La troisième course est celle de l'organisation des structures politiques. En réalité, elles sont toutes des "tigres de papier". L'UMP vit une crise d'adhésions et les fédérations sont en guerres internes laissant des traces durables suite aux primaires pour la conquête des fédérations. Le PS ne parvient pas à régler la question des féodalités qui reviennent à un risque permanent d'implosions ou de paralysies. Quant au Nouveau Centre et au Parti Radical, quand ils comptent 20 adhérents en moyenne dans un département, c'est un signe de "forte implantation".

Or, il n'y a pas de présidentielle sans logistique efficace.

Dans cette course, République Solidaire est en retard par rapport à l'UMP et au PS mais en avance par rapport aux autres formations.

La quatrième course est celle du changement. C'était l'enjeu majeur. Ce changement permettait de purger les insatisfactions témoignées à chacune des élections intermédiaires depuis l'été 2007 sans la moindre exception.

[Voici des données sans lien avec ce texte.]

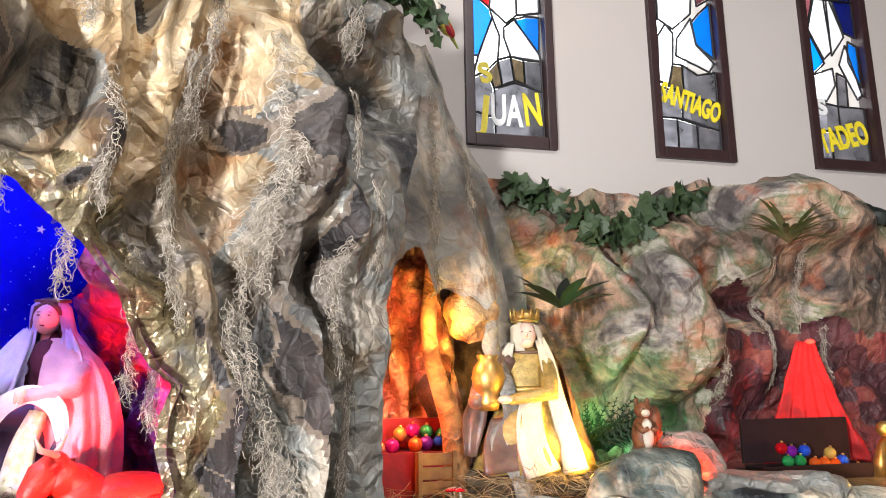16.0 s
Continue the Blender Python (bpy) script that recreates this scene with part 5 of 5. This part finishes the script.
# the jar in his arm
lathe(bm, [(0.175, 0.022, 0.022, 0, 0), (0.20, 0.030, 0.030, 0, 0), (0.215, 0.024, 0.024, 0, 0), (0.235, 0.034, 0.036, 0, 0), (0.265, 0.040, 0.042, 0, 0), (0.295, 0.035, 0.036, 0, 0), (0.315, 0.022, 0.024, 0, 0), (0.33, 0.028, 0.030, 0, 0)], (-0.095, -0.065, 0), 4, seg=28)
limb(bm, [(-0.045, -0.02, 0.31), (-0.10, -0.02, 0.25), (-0.12, -0.065, 0.20)], [0.026, 0.03, 0.024], 12, 2)
limb(bm, [(0.055, -0.03, 0.30), (0.05, -0.07, 0.22), (-0.04, -0.09, 0.205)], [0.026, 0.024, 0.015], 12, 0)
ball(bm, (-0.06, -0.098, 0.205), (0.018, 0.012, 0.012), 3)
finish("king_statue", bm, [GOLDROBE, CREAM, KINGBROWN, SKIN, BRASS, CREAM], Matrix.Translation((0.955, 2.66, 1.095)) @ Matrix.Rotation(radians(-10), 4, 'Z') @ Matrix.Diagonal((1.2, 1.06, 1.0, 1)), "kneeling king statue in gold robe holding a brass jar", "statue")
boulder("hay_mound", (0.98, 2.68, SHELF_Z), (0.22, 0.14, 0.085), HAYBED, "low mound of hay under the king", 331, category="hay")
straw("hay", 500, lambda g: Vector((0.98 + g.gauss(0, 0.10), 2.60 + g.gauss(0, 0.05), 1.075 + g.uniform(0, 0.02))), "loose dry hay round the king's feet", HAY, seed=9)
flood("yellow_floodlight", Vector((1.115, 2.515, 1.095)), Vector((1.05, 2.62, 1.25)), 0.034, "small black floodlight with yellow glass before the king", YELGLASS)
lamp("yellow_lamp", 'SPOT', (1.115, 2.440, 1.13), (0.96, 2.66, 1.28), 62, (1.0, 0.56, 0.08), 0.02, 125, 0.9)
lamp("niche_lamp", 'POINT', (0.56, 2.62, 1.32), (0.6, 2.8, 1.4), 4.6, (1.0, 0.20, 0.08), 0.02)
# unseen second light, added to brighten the ochre knob
lamp("niche_lamp", 'POINT', (0.68, 2.58, 1.48), (0.6, 2.8, 1.4), 3.2, (1.0, 0.50, 0.10), 0.02)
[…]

La majorité présidentielle a gagné la course à la … continuité. Par conséquent, elle laisse ouvert un espace considérable : le changement. Ce mot a vocation à devenir le plus utilisé. Mais l'opinion attend du changement réaliste et non pas du changement illusoire (la gauche ultra) ou du changement chaotique (les extrêmes). François Fillon aurait pu en 2012 incarner ce changement s'il avait pris un recul sur les 20 derniers mois. Scotché sur tout le bilan, il ne pourra pas incarner ce changement. Par conséquent, cette course est ouverte sur de nouvelles bases.

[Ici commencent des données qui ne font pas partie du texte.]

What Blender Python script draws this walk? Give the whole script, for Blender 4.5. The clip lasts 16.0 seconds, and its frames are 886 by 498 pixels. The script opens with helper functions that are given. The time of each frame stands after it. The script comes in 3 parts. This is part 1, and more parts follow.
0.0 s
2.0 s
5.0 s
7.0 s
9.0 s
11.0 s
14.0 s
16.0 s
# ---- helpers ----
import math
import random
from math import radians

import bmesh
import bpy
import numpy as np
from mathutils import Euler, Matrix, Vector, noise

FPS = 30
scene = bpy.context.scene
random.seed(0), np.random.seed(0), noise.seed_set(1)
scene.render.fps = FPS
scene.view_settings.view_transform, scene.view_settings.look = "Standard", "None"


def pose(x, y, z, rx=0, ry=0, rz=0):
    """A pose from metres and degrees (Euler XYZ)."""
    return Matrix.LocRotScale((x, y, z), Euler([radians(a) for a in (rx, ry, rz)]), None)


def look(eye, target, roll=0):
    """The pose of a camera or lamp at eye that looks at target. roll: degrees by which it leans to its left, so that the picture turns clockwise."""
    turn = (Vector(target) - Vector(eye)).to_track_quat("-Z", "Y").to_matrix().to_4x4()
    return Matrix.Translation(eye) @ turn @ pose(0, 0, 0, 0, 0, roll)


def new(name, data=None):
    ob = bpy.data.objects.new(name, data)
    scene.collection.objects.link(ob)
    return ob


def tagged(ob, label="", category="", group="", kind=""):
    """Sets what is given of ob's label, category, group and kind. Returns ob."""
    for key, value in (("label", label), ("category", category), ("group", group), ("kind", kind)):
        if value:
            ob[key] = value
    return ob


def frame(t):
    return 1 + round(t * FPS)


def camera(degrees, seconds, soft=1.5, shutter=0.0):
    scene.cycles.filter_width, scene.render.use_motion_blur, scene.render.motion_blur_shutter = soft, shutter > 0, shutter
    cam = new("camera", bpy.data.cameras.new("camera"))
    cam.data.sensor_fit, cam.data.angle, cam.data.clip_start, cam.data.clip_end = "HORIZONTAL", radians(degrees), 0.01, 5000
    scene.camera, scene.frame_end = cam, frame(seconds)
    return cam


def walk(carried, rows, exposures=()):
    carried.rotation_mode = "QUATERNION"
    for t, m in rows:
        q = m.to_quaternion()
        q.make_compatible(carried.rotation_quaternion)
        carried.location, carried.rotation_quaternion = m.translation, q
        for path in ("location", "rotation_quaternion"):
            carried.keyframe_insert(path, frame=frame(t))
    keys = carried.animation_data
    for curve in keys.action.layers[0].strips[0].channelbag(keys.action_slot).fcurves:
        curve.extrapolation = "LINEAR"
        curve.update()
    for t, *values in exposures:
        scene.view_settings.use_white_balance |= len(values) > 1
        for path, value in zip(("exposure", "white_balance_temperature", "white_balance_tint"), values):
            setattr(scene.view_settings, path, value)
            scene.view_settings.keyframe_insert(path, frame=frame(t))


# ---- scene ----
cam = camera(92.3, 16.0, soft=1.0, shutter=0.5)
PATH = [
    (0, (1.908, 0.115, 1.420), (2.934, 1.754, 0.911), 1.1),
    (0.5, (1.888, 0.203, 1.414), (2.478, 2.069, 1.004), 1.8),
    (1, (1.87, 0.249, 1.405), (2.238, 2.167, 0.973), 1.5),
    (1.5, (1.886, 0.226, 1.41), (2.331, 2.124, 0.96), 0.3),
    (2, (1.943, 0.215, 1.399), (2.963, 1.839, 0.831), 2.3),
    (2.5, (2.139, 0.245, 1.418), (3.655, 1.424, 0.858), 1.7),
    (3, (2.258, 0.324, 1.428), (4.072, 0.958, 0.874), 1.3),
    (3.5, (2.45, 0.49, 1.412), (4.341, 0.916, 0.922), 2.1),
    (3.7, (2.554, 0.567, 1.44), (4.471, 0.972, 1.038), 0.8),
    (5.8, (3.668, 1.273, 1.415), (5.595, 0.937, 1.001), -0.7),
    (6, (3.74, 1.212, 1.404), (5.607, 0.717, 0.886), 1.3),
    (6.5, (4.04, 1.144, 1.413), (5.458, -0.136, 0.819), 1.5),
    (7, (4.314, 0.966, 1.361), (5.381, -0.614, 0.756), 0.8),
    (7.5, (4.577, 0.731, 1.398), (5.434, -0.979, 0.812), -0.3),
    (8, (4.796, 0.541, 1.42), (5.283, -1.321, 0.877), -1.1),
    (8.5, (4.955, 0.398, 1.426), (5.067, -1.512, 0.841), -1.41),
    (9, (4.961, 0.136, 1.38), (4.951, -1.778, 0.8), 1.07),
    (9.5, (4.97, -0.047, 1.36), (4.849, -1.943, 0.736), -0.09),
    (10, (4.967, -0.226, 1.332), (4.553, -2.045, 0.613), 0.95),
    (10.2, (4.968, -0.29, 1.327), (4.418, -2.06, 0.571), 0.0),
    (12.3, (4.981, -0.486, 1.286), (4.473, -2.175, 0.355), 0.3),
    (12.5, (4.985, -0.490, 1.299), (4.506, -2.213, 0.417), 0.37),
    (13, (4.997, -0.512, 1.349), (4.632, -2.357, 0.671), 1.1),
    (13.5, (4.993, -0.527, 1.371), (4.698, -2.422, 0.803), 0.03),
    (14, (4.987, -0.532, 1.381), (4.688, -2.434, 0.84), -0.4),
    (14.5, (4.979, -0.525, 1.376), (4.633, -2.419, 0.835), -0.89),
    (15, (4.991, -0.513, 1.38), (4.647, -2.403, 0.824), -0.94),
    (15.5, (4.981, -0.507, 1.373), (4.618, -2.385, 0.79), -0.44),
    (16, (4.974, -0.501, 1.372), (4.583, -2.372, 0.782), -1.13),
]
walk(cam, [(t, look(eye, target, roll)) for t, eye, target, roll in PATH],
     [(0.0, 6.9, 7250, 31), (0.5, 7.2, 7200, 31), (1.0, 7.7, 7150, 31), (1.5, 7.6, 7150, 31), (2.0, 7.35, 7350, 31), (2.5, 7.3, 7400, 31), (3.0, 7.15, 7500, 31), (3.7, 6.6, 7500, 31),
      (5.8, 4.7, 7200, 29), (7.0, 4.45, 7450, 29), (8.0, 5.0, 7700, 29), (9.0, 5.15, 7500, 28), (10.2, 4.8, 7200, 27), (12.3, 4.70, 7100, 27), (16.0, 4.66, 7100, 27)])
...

La cinquième course est celle du peuple. Le nouveau Gouvernement est d'abord celui des professionnels de la politique, du cumul des mandats. La focalisation sur les sortants naît d'abord du fait qu'il n'y ait aucun entrant de nature à retenir l'attention pour des raisons symboliques. L'ex porte-parole de République Solidaire n'a pas la notoriété suffisante pour avoir cette valeur symbolique. Les commentaires qu'elle suscite montrent surtout la vague anti-parlementaire qui est prête à s'exprimer. Ce volet avait d'ailleurs été l'une des surprises initiales de sa désignation : comment un nouveau parti peut-il considérer qu'il revient à l'une des professions les plus détestées de France de porter sa parole ? Le choix du nouveau ou de la nouvelle porte-parole méritera l'attention sur ce point.

Par conséquent, sur toutes ces courses, il est possible de constater qu'une accélération du rythme de la présidentielle est manifestement intervenue.

Sur le fond, la guerre du mouvement est désormais à l'extérieur du Gouvernement. C'est peut-être par ce transfert que la faiblesse du Gouvernement s'inscrit dans les décisions des dernières heures ?

Certes, 2012 sera d'abord une bataille des personnalités. Dans le Figaro d'hier, Yann Moix est l'auteur d'un article remarquable sur ce jeu permanent de l'opinion qui aime son président, puis le déteste pour mieux l'aimer pour d'autres raisons …

Mais, dans cette bataille des tempéraments, pour la première fois à ce point, l'audace semble avoir été … le statu quo ; c'est le volet le plus surprenant.